Evolutionists Explain Living Fossils
Here’s an old “evolutionary puzzle” to challenge your local Darwinist: explain living fossils. Many living animals and plants were known only from the fossil record, thought to have gone extinct many millions of years ago, only to turn up in a local meat market or remote forest. Science Daily tackled this question in the Nov. 17 issue.1
Perkins told the story of three famous cases of “Lazarus” species that came forth from the dead: coelacanth, Laotian rock rat, and Wollemi pine. Sifting away the extraneous facts, what was the kernel of evolutionary explanation for these organisms, some of which supposedly spent up to 93 million years of evolutionary time alive and well, without leaving a trace in the rocks? Here are the three leading suggestions:
Many scientists contend that the simultaneous reappearance of so many Lazarus taxa indicates that the fossil record from that era can’t be trusted, says [Margaret] Fraiser [U of Michigan–Milwaukee]. Others suggest that the missing creatures simply became so rare that they weren’t captured in the fossil record. Yet others propose that the creatures survived only in small areas and that their fossils haven’t yet been discovered.
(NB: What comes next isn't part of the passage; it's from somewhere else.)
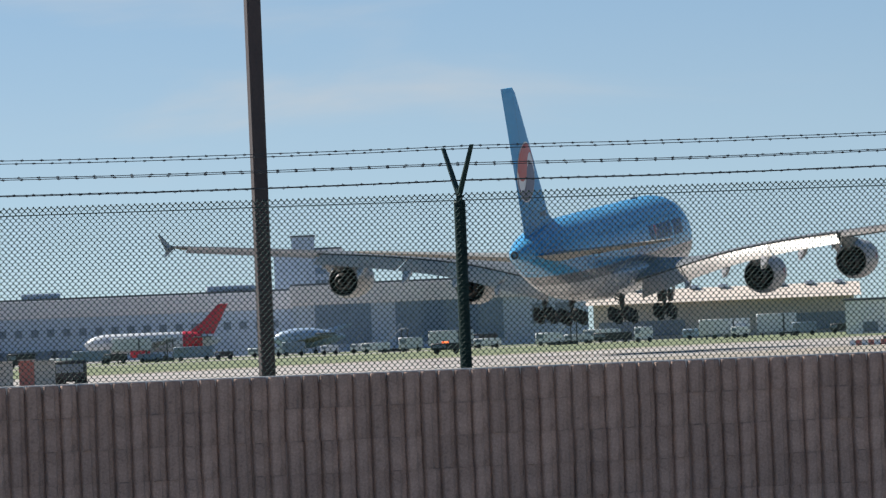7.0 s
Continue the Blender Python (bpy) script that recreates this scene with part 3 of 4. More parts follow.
# ---- ground: one sheet with the runway, grass and apron ----
def ground():
    bm = bmesh.new()
    vs = [bm.verts.new(p) for p in ((-4600, -4600, 0), (4600, -4600, 0), (4600, 4600, 0), (-4600, 4600, 0))]
    bm.faces.new(vs)
    m = surface("airfield_ground", (0.36, 0.32, 0.26), 0.9, 0, 0.16, 0.02, 0, 0.6)
    nt = m.node_tree
    scale = nt.nodes["Principled BSDF"].inputs["Base Color"].links[0].from_node
    co, mp, sep = nt.nodes.new("ShaderNodeTexCoord"), nt.nodes.new("ShaderNodeMapping"), nt.nodes.new("ShaderNodeSeparateXYZ")
    mp.vector_type = "TEXTURE"
    mp.inputs["Location"].default_value = (-31.7, 466.1, 0)
    mp.inputs["Rotation"].default_value = (0, 0, radians(-20.4))
    nt.links.new(co.outputs["Object"], mp.inputs[0])
    nt.links.new(mp.outputs[0], sep.inputs[0])
    wob, sub, add = nt.nodes.new("ShaderNodeTexNoise"), nt.nodes.new("ShaderNodeMath"), nt.nodes.new("ShaderNodeMath")
    wob.inputs["Scale"].default_value, wob.inputs["Detail"].default_value = 0.05, 6
    sub.operation, sub.inputs[1].default_value = "MULTIPLY_ADD", 10.0
    sub.inputs[2].default_value = -5.0
    nt.links.new(co.outputs["Object"], wob.inputs["Vector"])
    nt.links.new(wob.outputs["Fac"], sub.inputs[0])
    add.operation = "SUBTRACT"
    nt.links.new(sub.outputs[0], add.inputs[0])
    nt.links.new(sep.outputs[0], add.inputs[1])
    rng, ramp = nt.nodes.new("ShaderNodeMapRange"), nt.nodes.new("ShaderNodeValToRGB")
    rng.inputs[1].default_value, rng.inputs[2].default_value = -500, 500
    nt.links.new(add.outputs[0], rng.inputs[0])
    nt.links.new(rng.outputs[0], ramp.inputs[0])
    ramp.color_ramp.interpolation = "CONSTANT"
    els = ramp.color_ramp.elements
    runway, grass, dry, apron = (0.335, 0.31, 0.285), (0.14, 0.17, 0.075), (0.29, 0.255, 0.205), (0.26, 0.25, 0.24)
    steps = [(-500, apron), (-160, dry), (-60, dry), (-38, runway), (38, dry), (48, grass), (182, dry), (190, apron), (208, grass), (270, apron)]
    while len(els) < len(steps):
        els.new(0.5)
    for el, (w, c) in zip(els, steps):
        el.position, el.color = (w + 500) / 1000, (*c, 1)
    nt.links.new(ramp.outputs[0], scale.inputs[0])
    return tagged(new("ground", finish(bm, "ground", m)), "flat airfield with pale runway, green grass strips and apron", "ground", kind="structure")


ground()

# ---- perimeter fence and wall: both run along one line, 39 m from the camera ----
TURN = math.degrees(0.26)
POSTS = (-3.5, -0.43, 2.62, 5.63, 8.71, 11.76, 14.81, 17.86)
FENCE_TOP = 3.295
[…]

Fraiser and her colleagues put these ideas to the test by surveying fossil counts before and after the Permian extinction. They concluded that the fossil record is trustworthy. Richard Twitchett, a paleoecologist from U of Plymouth, concluded, “These Lazarus taxa must have been somewhere, maybe in [rocks] that paleontologists haven’t sampled yet. Or maybe their fossils have been misidentified or overlooked.”
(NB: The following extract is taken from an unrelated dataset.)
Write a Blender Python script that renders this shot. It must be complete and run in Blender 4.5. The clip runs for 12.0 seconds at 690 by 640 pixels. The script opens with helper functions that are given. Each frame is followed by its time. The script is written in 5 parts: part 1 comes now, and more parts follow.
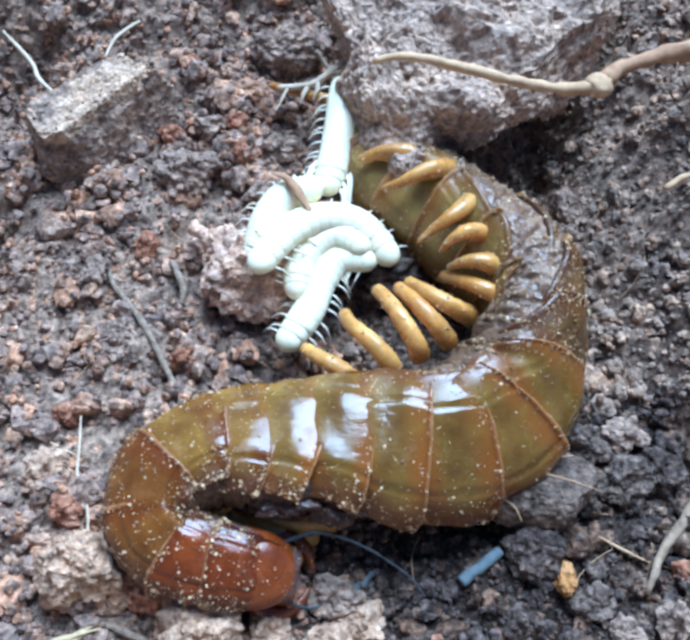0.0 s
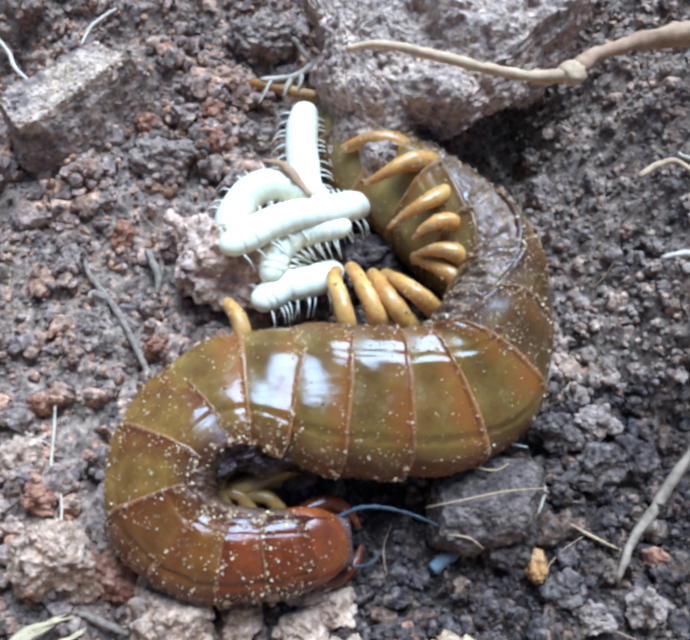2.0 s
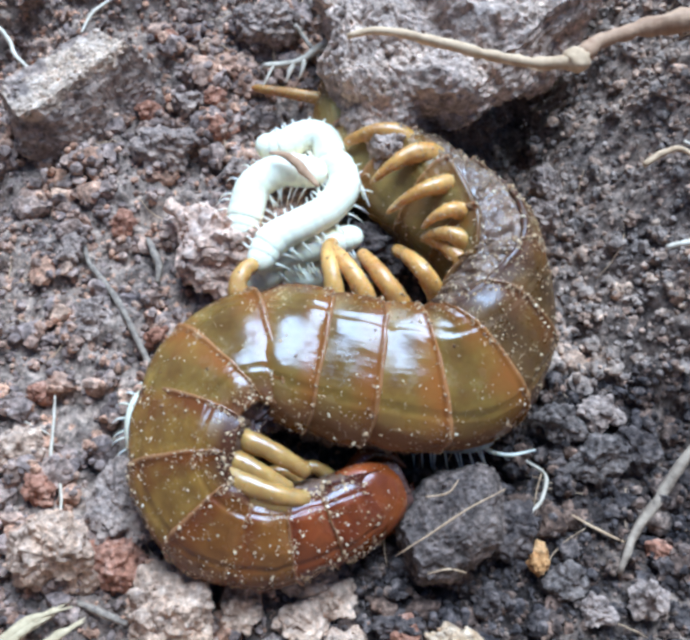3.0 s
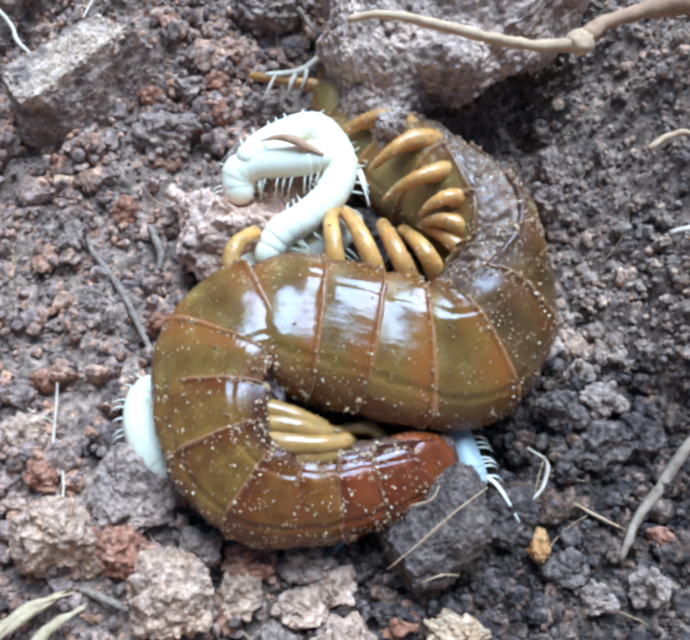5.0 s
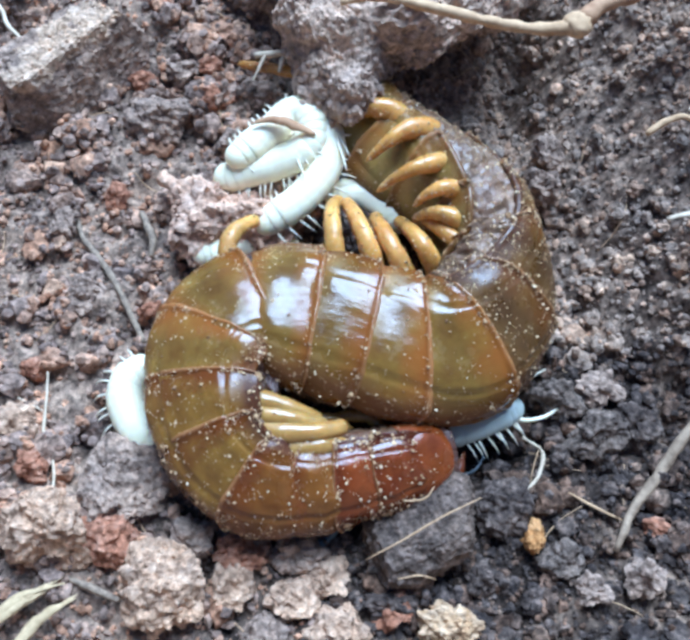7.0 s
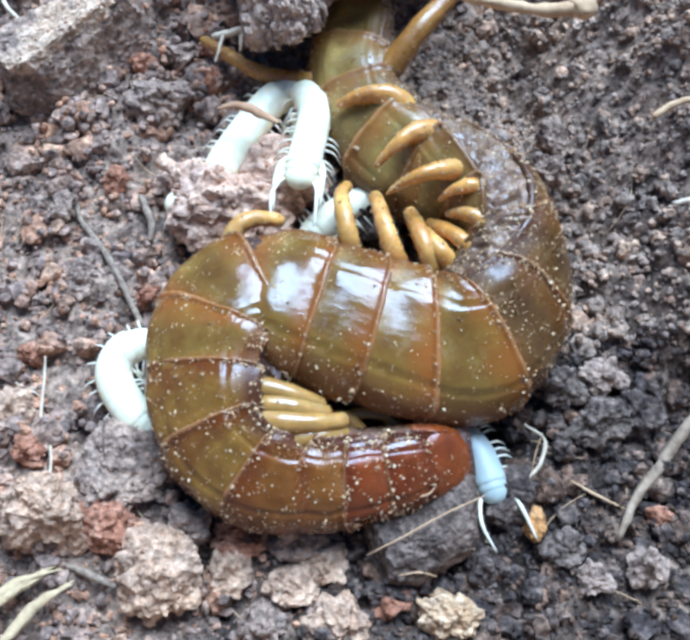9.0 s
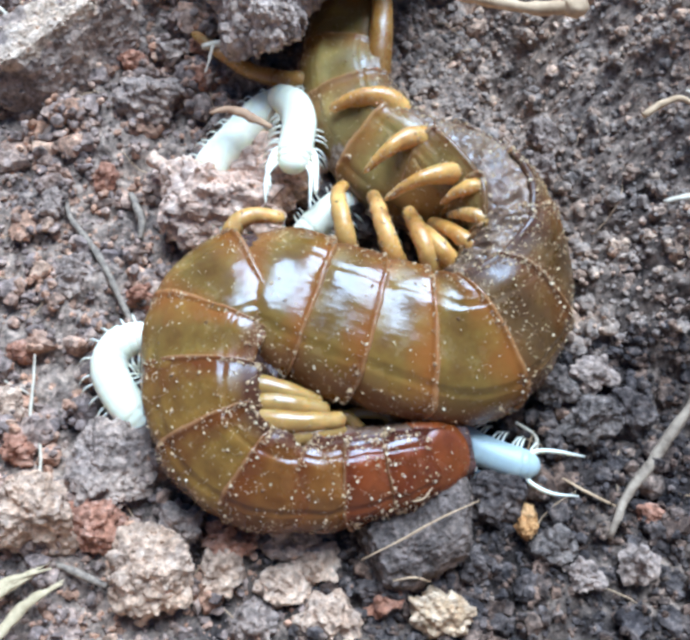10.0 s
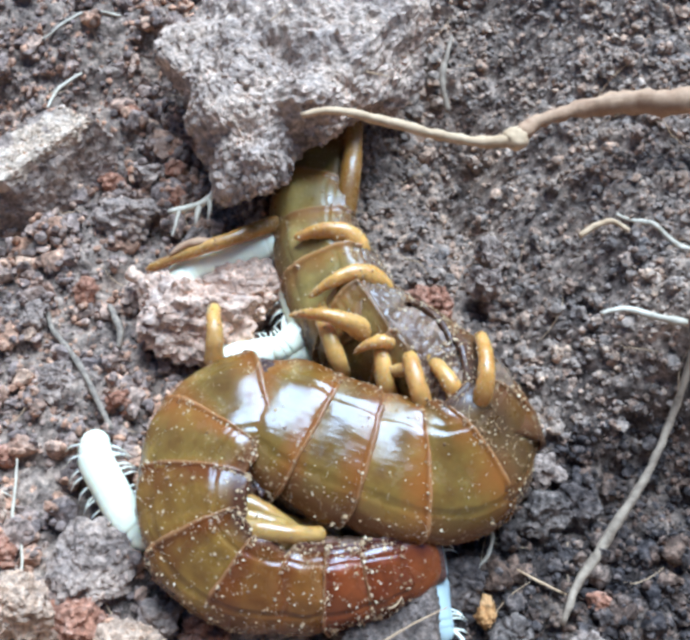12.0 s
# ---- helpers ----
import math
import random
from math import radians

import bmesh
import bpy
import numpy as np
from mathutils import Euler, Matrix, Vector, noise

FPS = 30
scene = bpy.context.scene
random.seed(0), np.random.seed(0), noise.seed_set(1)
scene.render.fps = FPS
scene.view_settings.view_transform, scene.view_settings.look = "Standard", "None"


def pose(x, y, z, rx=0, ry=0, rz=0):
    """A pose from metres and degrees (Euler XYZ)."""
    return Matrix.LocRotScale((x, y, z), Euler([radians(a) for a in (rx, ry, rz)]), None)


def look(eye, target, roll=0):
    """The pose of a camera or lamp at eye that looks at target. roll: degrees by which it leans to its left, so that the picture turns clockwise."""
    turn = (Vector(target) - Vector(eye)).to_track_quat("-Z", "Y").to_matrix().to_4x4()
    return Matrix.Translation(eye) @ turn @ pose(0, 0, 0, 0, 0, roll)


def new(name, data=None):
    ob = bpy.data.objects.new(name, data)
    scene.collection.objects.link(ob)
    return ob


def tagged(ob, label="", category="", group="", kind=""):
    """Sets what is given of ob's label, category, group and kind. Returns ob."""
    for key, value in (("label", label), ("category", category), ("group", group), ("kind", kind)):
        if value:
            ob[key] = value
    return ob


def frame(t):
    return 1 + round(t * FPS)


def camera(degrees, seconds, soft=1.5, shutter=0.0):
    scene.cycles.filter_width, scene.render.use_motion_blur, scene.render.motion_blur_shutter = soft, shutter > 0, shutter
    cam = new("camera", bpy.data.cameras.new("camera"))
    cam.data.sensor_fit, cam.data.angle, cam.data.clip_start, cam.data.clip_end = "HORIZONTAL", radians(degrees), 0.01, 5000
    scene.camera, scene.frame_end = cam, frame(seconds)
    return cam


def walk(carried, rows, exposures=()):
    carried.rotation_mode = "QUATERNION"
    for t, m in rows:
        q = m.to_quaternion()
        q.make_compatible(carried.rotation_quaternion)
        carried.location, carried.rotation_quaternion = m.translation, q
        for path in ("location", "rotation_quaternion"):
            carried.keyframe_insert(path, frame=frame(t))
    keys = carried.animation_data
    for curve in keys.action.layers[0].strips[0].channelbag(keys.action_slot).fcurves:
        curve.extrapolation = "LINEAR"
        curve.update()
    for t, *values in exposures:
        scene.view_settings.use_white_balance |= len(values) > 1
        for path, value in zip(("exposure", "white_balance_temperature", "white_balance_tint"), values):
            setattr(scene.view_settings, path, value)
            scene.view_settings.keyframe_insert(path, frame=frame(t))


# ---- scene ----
cam = camera(40, 12.0, soft=3.6)
PATH = [
    (0, look((-0.00541, -0.04245, 0.08793), (-0.00212, 0.00463, 0), 3.77)),
    (0.5, look((-0.00463, -0.04219, 0.08831), (-0.00110, 0.00473, 0), 3.93)),
    (1, look((-0.00489, -0.04233, 0.08800), (-0.00096, 0.00433, 0), 4.45)),
    (1.5, look((-0.00382, -0.04206, 0.08801), (-0.00017, 0.00353, 0), 4.17)),
    (2, look((-0.00265, -0.04207, 0.08840), (0.00049, 0.00331, 0), 3.56)),
    (2.5, look((-0.00209, -0.04166, 0.08802), (0.00005, 0.00268, 0), 2.48)),
    (3, look((-0.00187, -0.04175, 0.08779), (0.00032, 0.00210, 0), 2.64)),
    (5, look((-0.00007, -0.04102, 0.08785), (0.00013, 0.00055, 0), 0.20)),
    (5.5, look((-0.00000, -0.04064, 0.08715), (-0.00000, -0.00000, 0), -0.00)),
    (6, look((0.00072, -0.04054, 0.08708), (0.00050, -0.00079, 0), -0.35)),
    (6.5, look((0.00106, -0.04038, 0.08701), (0.00057, -0.00086, 0), -0.79)),
    (8.3, look((-0.00010, -0.03958, 0.08597), (0.00083, -0.00121, 0), 1.54)),
    (8.5, look((-0.00027, -0.03881, 0.08425), (-0.00347, -0.00161, 0), -4.13)),
    (9, look((0.00149, -0.04023, 0.08581), (0.00070, -0.00239, 0), -0.96)),
    (9.5, look((0.00129, -0.03998, 0.08597), (0.00145, -0.00247, 0), 0.36)),
    (10, look((0.00099, -0.04036, 0.08555), (0.00156, -0.00260, 0), 0.92)),
    (10.5, look((0.00206, -0.04057, 0.08676), (0.00202, -0.00145, 0), -0.24)),
    (11, look((0.00032, -0.04097, 0.08810), (0.00267, 0.00205, 0), 2.85)),
    (11.5, look((-0.00122, -0.04285, 0.09009), (0.00385, 0.00688, 0), 5.06)),
    (12, look((-0.00150, -0.04331, 0.09210), (0.00546, 0.00994, 0), 6.49)),
]
walk(cam, PATH, [(0.0, 0.60, 3960, 3), (3.0, 0.60, 4010, 4), (6.6, 0.60, 4010, 4), (8.6, 0.66, 4080, 4), (12.0, 0.75, 4060, 2)])

# ---- light ----
world = bpy.data.worlds.new("sky")
scene.world = world
world.use_nodes = True
wn = world.node_tree
sky = wn.nodes.new("ShaderNodeTexSky")
sky.sky_type = "NISHITA"
sky.sun_disc = False
SUN = Vector((0.16, 0.56, 0.81)).normalized()
sky.sun_elevation = math.asin(SUN.z)
sky.sun_rotation = math.atan2(SUN.x, SUN.y)
wn.links.new(sky.outputs[0], wn.nodes["Background"].inputs[0])
wn.nodes["Background"].inputs[1].default_value = 0.04
sun = new("sun", bpy.data.lights.new("sun", "SUN"))
sun.data.energy = 4.95
sun.data.angle = radians(42)
sun.data.color = (1.0, 0.91, 0.78)
sun.matrix_world = look(SUN * 2, (0, 0, 0))

MM = 0.001


# ---- materials ----
def material(name):
    m = bpy.data.materials.new(name)
    m.use_nodes = True
    t = m.node_tree
    return m, t, t.nodes["Principled BSDF"]


def node(t, kind, values=None, **attrs):
    n = t.nodes.new(kind)
    for k, v in attrs.items():
        setattr(n, k, v)
    for k, v in (values or {}).items():
        n.inputs[k].default_value = v
    return n


def ramp(t, source, stops):
    n = t.nodes.new("ShaderNodeValToRGB")
    e = n.color_ramp.elements
    while len(e) < len(stops):
        e.new(0.5)
    for el, (p, c) in zip(e, stops):
        el.position, el.color = p, (*c, 1)
    t.links.new(source, n.inputs[0])
    return n.outputs[0]


def mixed(t, fac, a, b, mode="MIX"):
    n = t.nodes.new("ShaderNodeMix")
    n.data_type, n.blend_type = "RGBA", mode
    for socket, v in ((n.inputs[0], fac), (n.inputs[6], a), (n.inputs[7], b)):
        if isinstance(v, tuple):
            socket.default_value = (*v, 1)
        elif isinstance(v, (int, float)):
            socket.default_value = v
        else:
            t.links.new(v, socket)
    return n.outputs[2]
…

Perkins did not discuss a related evolutionary puzzle. Why did the living forms look identical to the ancient forms after so many tens of millions of years of evolution?
1. Sid Perkins, “Back from the Dead? ‘Resurrections’ of long-missing species lead to revelations,” Science News, Week of Nov. 17, 2007; Vol. 172, No. 20, p. 312.
This is not science; it is religion masquerading as science. They did not even consider the possibility that living fossils falsify long ages and evolutionary theory. But if they want to play the “absence of evidence is not evidence of absence” game, creationists can, too. If an evolutionist asks you to show you a Precambrian rabbit or Silurian human, show them this story. Of course, we know what the Darwin Party would do if they did find a Precambrian rabbit: they would say, “Well, what do you know? We were wrong! This rock isn’t Precambrian, it’s Pleistocene!” (cf. 09/19/2007). Have faith, brother, and you will see miracles: Lazarus species rising from the dead.